Why have the media gone so nuts over l'affaire Bernier? Simple. They get to run that picture again and again! The one with the fabulously good-looking boob. Okay, two boobs. One is barely contained by a dress that appears to be made from a handkerchief, and the other one is walking along beside.
This being Canada, good old-fashioned sex scandals don't come along that often. So we've got to make the most of it. A classic sex scandal must have three ingredients: a voluptuous femme fatale, a horny (preferably married) senior politician, and state secrets worth spilling. This one rates no more than 2.5 out of three. But hey! It's good enough. It's even good enough for the British papers. If only we had more biker molls and cleavage, they might run more stories about Canadian politics.
If only Julie Couillard hadn't worn that dress, Maxime Bernier might still have his job. But it could have been worse. One of her other boyfriends wound up dead in a ditch.
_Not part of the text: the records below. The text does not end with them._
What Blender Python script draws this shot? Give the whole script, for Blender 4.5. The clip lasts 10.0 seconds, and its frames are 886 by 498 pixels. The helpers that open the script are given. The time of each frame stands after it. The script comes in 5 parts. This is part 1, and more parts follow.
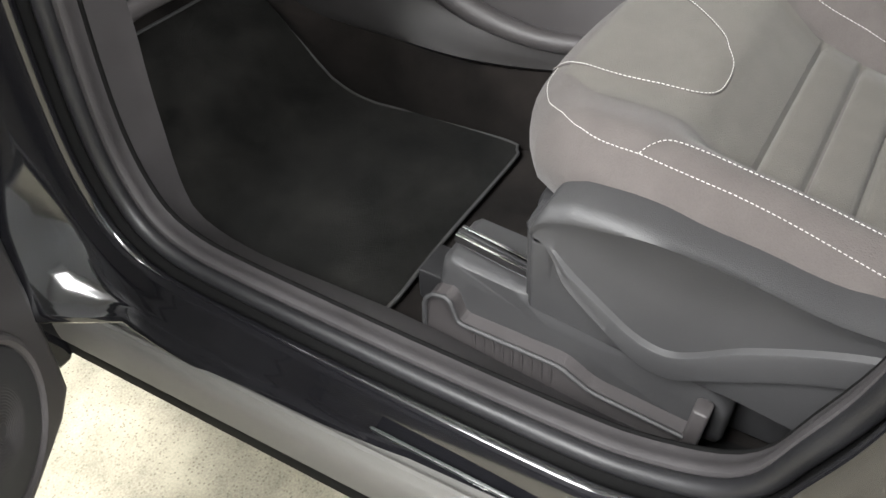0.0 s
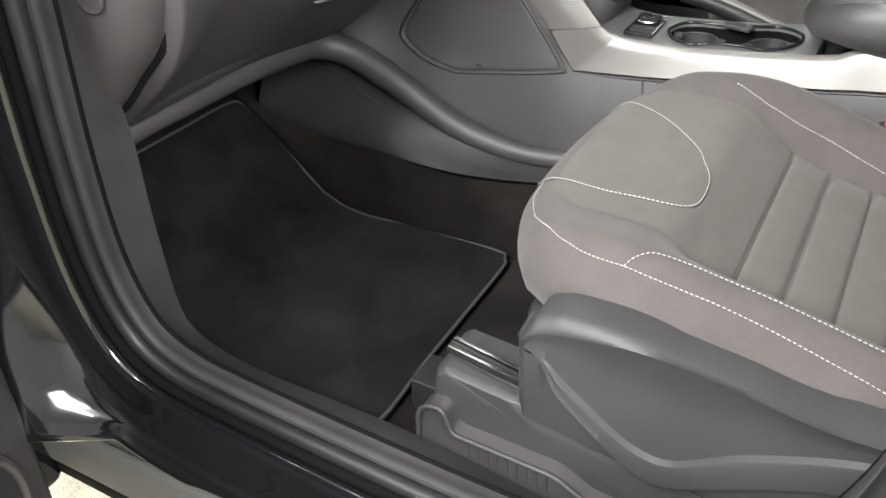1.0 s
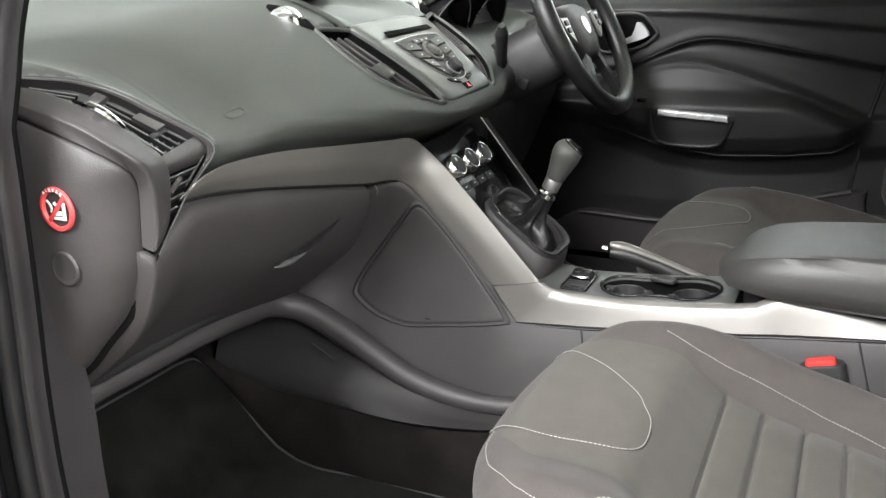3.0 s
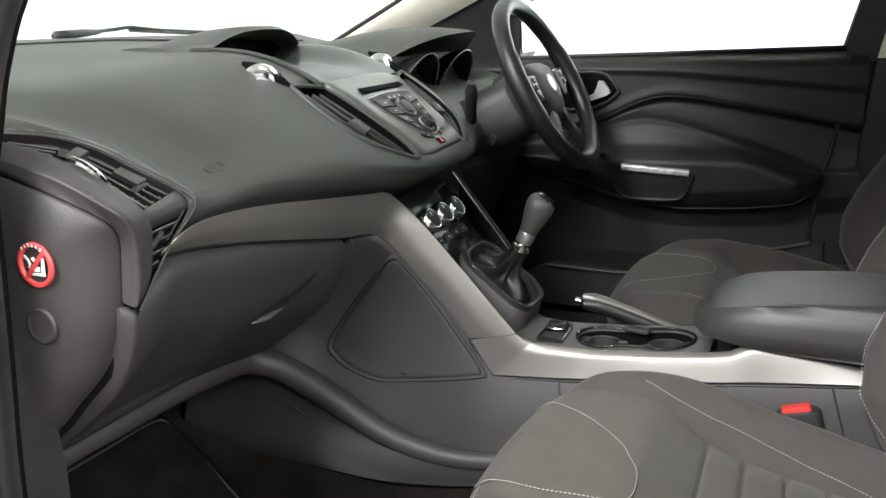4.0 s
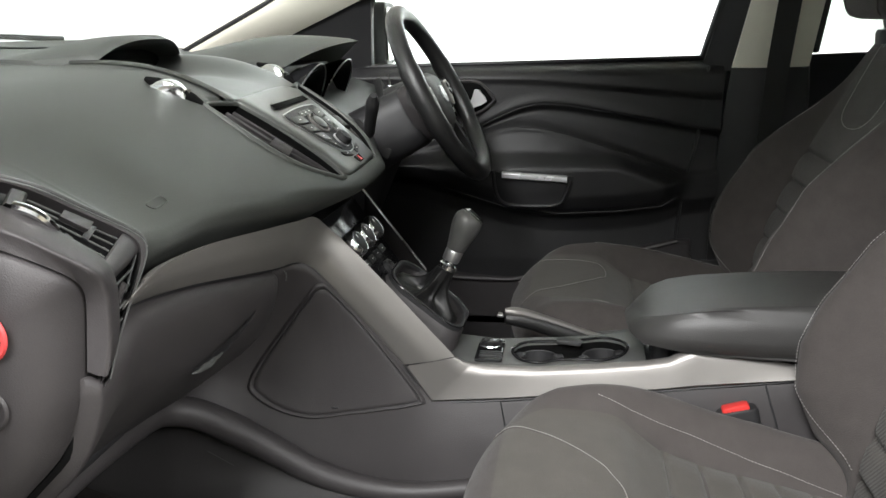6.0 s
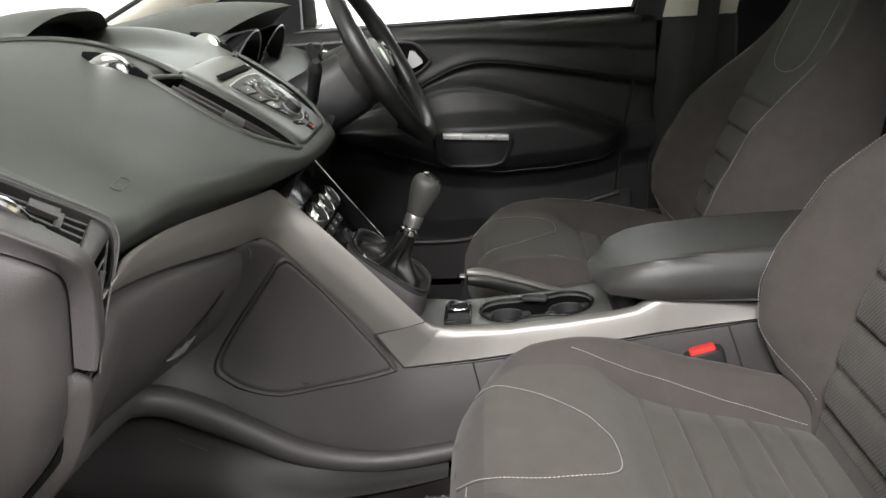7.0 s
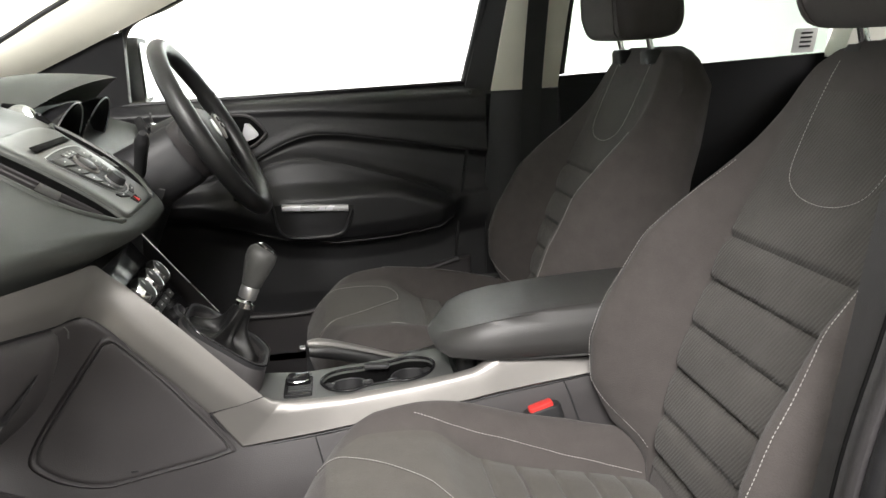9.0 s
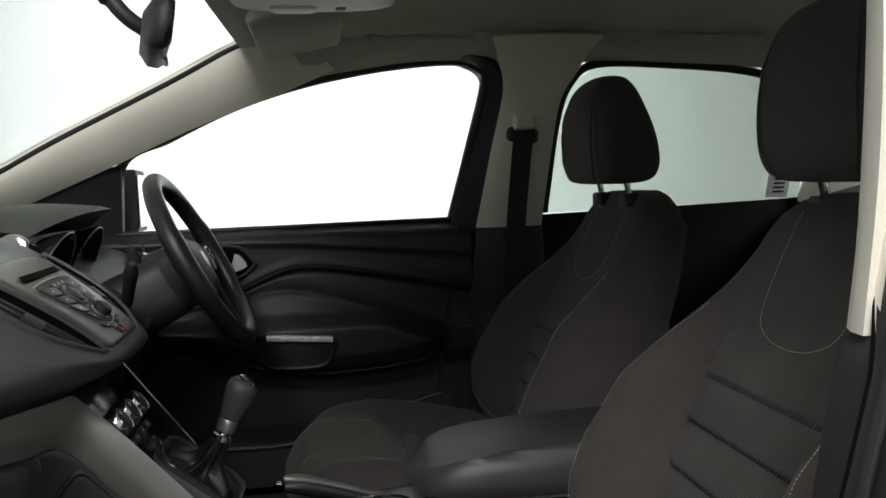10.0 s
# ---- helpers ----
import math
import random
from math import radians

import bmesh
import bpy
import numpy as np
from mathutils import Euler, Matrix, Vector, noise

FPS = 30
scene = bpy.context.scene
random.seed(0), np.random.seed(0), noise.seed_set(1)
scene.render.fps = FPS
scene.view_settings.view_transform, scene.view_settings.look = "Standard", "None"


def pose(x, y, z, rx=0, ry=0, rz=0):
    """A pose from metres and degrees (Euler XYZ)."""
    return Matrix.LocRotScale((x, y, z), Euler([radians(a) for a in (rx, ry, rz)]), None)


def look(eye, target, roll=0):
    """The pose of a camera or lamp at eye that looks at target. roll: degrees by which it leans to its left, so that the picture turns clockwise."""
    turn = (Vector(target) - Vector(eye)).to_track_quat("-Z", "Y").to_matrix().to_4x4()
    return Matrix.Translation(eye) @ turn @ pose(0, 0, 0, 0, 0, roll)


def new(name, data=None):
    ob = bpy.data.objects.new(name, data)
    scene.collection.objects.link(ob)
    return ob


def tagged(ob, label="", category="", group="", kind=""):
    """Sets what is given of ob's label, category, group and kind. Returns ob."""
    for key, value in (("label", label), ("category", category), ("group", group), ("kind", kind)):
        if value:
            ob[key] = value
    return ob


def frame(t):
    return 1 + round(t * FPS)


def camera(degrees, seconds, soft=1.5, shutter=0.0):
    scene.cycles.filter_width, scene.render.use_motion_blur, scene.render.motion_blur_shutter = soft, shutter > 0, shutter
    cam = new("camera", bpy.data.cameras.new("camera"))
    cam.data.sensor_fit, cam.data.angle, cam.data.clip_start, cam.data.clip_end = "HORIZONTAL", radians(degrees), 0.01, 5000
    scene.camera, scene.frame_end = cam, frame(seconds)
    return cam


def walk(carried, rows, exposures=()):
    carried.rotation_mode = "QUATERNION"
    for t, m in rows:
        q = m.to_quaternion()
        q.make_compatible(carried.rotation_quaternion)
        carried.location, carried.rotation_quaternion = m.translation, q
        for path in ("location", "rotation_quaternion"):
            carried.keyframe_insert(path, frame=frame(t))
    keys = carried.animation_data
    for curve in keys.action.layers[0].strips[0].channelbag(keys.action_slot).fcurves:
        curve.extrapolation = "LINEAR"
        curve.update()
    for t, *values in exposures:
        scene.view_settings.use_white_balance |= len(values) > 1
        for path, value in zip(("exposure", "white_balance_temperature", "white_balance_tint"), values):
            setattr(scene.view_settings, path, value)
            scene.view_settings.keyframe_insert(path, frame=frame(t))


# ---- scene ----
cam = camera(56.9, 10.0)
PATH = [
    (0, (-1.133, -0.363, 1.082), (0.086, 0.455, -0.276), -3.3),
    (0.5, (-1.138, -0.365, 1.094), (0.153, 0.483, -0.177), -3.5),
    (1, (-1.143, -0.364, 1.103), (0.232, 0.5, -0.064), -3.2),
    (1.5, (-1.144, -0.367, 1.111), (0.302, 0.514, 0.047), -3.2),
    (2, (-1.154, -0.37, 1.12), (0.378, 0.52, 0.193), -2.8),
    (2.5, (-1.167, -0.377, 1.124), (0.447, 0.51, 0.345), -2.8),
    (3, (-1.178, -0.381, 1.131), (0.505, 0.486, 0.487), -2.6),
    (4.5, (-1.196, -0.322, 1.126), (0.607, 0.392, 0.638), -2.5),
    (5, (-1.197, -0.274, 1.133), (0.646, 0.306, 0.615), -2.0),
    (6.5, (-1.184, -0.121, 1.152), (0.726, 0.101, 0.6), -2.6),
    (7, (-1.182, -0.1, 1.148), (0.714, 0.031, 0.526), -4.0),
    (7.5, (-1.178, -0.091, 1.149), (0.703, -0.065, 0.468), -5.0),
    (8, (-1.175, -0.097, 1.147), (0.706, -0.173, 0.471), -5.0),
    (8.5, (-1.179, -0.105, 1.142), (0.723, -0.275, 0.548), -4.3),
    (9, (-1.184, -0.118, 1.138), (0.744, -0.361, 0.666), -3.3),
    (9.5, (-1.19, -0.129, 1.142), (0.761, -0.415, 0.809), -2.2),
    (10, (-1.205, -0.128, 1.151), (0.768, -0.416, 0.988), -2.0),
]
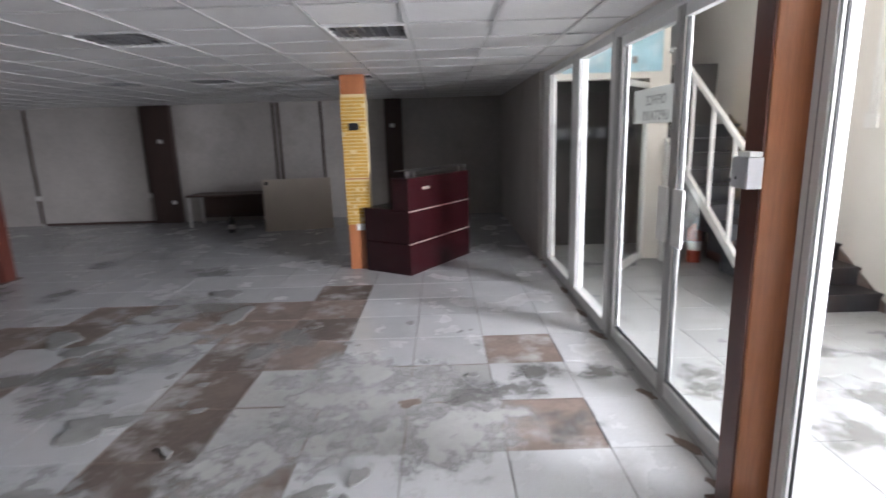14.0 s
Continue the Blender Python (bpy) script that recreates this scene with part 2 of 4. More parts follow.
def embossed(m, size, strength):
    """Adds a fine crossed wave relief to a material."""
    nt = m.node_tree
    geo = nt.nodes.new("ShaderNodeNewGeometry")
    total = None
    for turn in (45, -45):
        mp = nt.nodes.new("ShaderNodeMapping")
        mp.inputs["Rotation"].default_value = (0, 0, radians(turn))
        wave = nt.nodes.new("ShaderNodeTexWave")
        wave.inputs["Scale"].default_value, wave.inputs["Distortion"].default_value = size, 1.2
        nt.links.new(geo.outputs["Position"], mp.inputs["Vector"])
        nt.links.new(mp.outputs[0], wave.inputs["Vector"])
        if total is None:
            total = wave.outputs["Fac"]
        else:
            add = nt.nodes.new("ShaderNodeMath")
            add.operation = "ADD"
            nt.links.new(total, add.inputs[0])
            nt.links.new(wave.outputs["Fac"], add.inputs[1])
            total = add.outputs[0]
    bump = nt.nodes.new("ShaderNodeBump")
    bump.inputs["Strength"].default_value, bump.inputs["Distance"].default_value = strength, 0.004
    nt.links.new(total, bump.inputs["Height"])
    nt.links.new(bump.outputs[0], nt.nodes["Principled BSDF"].inputs["Normal"])


embossed(M["ceiling"], 7.0, 0.35)

sheet = material("translucent_sign_sheet", (0.80, 0.80, 0.78), 0.6, var=0.06, scale=8, bump=0.0)
nt = sheet.node_tree
through_light = nt.nodes.new("ShaderNodeBsdfTranslucent")
through_light.inputs[0].default_value = (0.85, 0.85, 0.83, 1)
blend = nt.nodes.new("ShaderNodeMixShader")
blend.inputs[0].default_value = 0.24
nt.links.new(nt.nodes["Principled BSDF"].outputs[0], blend.inputs[1])
nt.links.new(through_light.outputs[0], blend.inputs[2])
nt.links.new(blend.outputs[0], nt.nodes["Material Output"].inputs[0])
M["sign_sheet"] = sheet

# self-lit white sheet replaces the blown-out outdoors and adds light through the gate
glow = bpy.data.materials.new("glowing_white_outdoors")
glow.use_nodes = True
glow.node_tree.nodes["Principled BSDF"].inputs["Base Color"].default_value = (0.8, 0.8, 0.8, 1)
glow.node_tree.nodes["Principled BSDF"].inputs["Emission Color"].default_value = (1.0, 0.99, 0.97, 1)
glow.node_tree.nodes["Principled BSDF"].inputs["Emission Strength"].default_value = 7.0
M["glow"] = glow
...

Ms. Couillard seems to be attracted to high-flying, risk-taking guys who can't see the hit coming.
Naturally, the opposition parties are demanding answers. They're out to milk this scandal as hard as they can. What secrets were in those documents? Why did nobody notice for five whole weeks that they were missing? What if they fell into the hands of the Taliban?
Personally, I don't think we need to be too worried. Who was Ms. Couillard going to pass the secrets to? As my friend Jack Granatstein remarked, the bikers would have been "puzzled." Also, those secrets seem to have been just the run-of-the-mill kind, not the top-top-secret kind.
On the other hand, you could argue that Mr. Bernier shouldn't have been trusted with anything more secret than a tourist map of Bucharest. He was a well-known lightweight with more than a passing resemblance to Ted Baxter, the puffed-up anchor man from The Mary Tyler Moore Show. Mr. Bernier may be phenomenally popular in Quebec. He may even be the sexiest MP on the Hill (where the bar admittedly is low). But he's not the sharpest knife in the drawer.
The square-jawed foreign affairs minister fell hard for Ms. Couillard, a former model/aspiring actress/real estate agent with no visible means of support, no pun intended. He asked her to be his official girlfriend about five minutes after they met. This would entitle her to first-class travel, at public expense, and a chance to meet interesting people. "I can't switch girlfriends like I change shirts, so you have to be my official girlfriend for at least a year, in spite of what might happen between us," Mr. Bernier said, according to her.
Some people were quite impressed with Ms. Couillard's attributes. "Well, well, well," George W. Bush apparently said to Canada's new foreign affairs minister. "Haven't you been keeping good company." Sadly, the PMO was less impressed. While Stephen Harper was accusing the opposition of being a bunch of nosy old busybodies, one surmises that the PMO was delivering not-so-subtle hints that Mr. Bernier's relationship with Ms. Couillard was not a good career move. So he did what men do. He dumped her and fled. He left behind a few state secrets and a dirty shirt or two.
The secret documents made her feel very nervous and frightened, even though she never read them. For five weeks she pondered what to do. One option was to call him up and say, "Hey, jerk, you left your briefs here." Unfortunately, nobody was going to pay her $50,000 for that.
Not for lack of trying, Ms. Couillard didn't make a cent from Mr. Bernier's fecklessness. But boy, did she get even! Not only did she end the guy's career, she made his boss look like an idiot, for hanging on so long to such a loser. And she reminded us how embarrassingly shallow Mr. Harper's Quebec talent pool really is. Not a bad day's work, in all. Never, never, never underestimate a woman scorned.